Thai Lion also has decided against adding ATR 72 turboprops, which the Lion group uses in Malaysia and Indonesia to access smaller regional airports. Thai Lion’s decision to stick with 737s allows Nok to continue being the only LCC in Thailand with a regional operation, which gives it a USP in the country’s increasingly crowed LCC sector.
Nok’s outlook for 2014 and beyond remains relatively bright
While competition is increasing, the long-term outlook for Thailand’s LCC market remains relatively bright as Thailand continues to be the largest destination market in Asia. Local demand is also on the rise as Thailand’s middle class continues to expand while the price of air travel drops. Mr Patee says Thai Lion’s entrance on Bangkok-Chiang Mai, Thailand’s largest domestic route, with very low fares has expanded the total size of the market and has led to fewer people taking the bus rather than led to a reduction in traffic for the incumbents.
Mr Patee calls the prospect of seven Thai LCCs “crazy” but adds: “The market is expanding as well. Despite the fact we have a political problem at the moment the market is expanding a lot. We are talking about a steady increase.”
Mr Patee says December traffic was impacted as most Thais decided to stay in Bangkok for the demonstrations, including over the end of the year holiday season, rather than travel. But he says Nok is still doing “OK” and is confident demand will recover in January or February.
Over the last decade Nok has developed a strong position in the local Thai market with a powerful brand, well respected product and innovative distribution strategy.
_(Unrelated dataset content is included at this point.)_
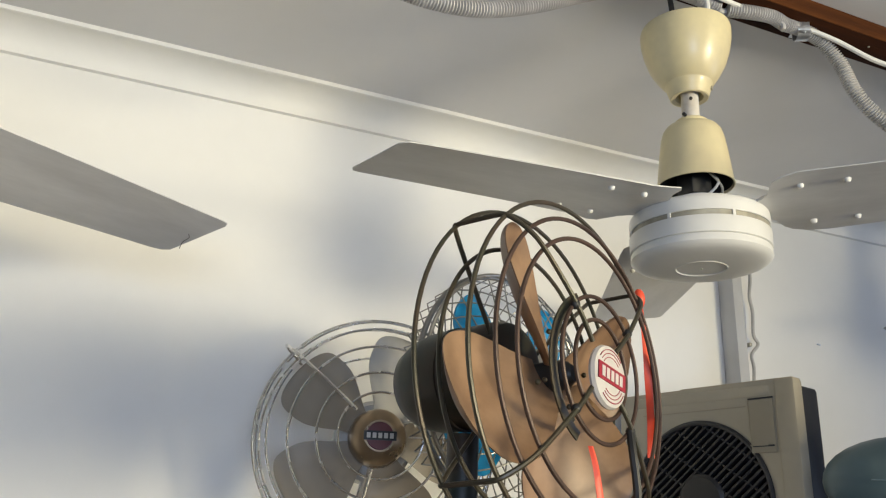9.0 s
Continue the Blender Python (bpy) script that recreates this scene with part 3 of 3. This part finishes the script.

Nok will look to leverage this position as it encounters more intense competition domestically and starts to expand in the international market.
There will be challenges and over-capacity could result on some domestic and international routes as new LCCs enter the market and all the existing carriers respond by pursuing rapid expansion. But Nok should be able to ride out the storm and benefit over the long-term from having first mover advantage in what has emerged as one of Asia’s most competitive markets.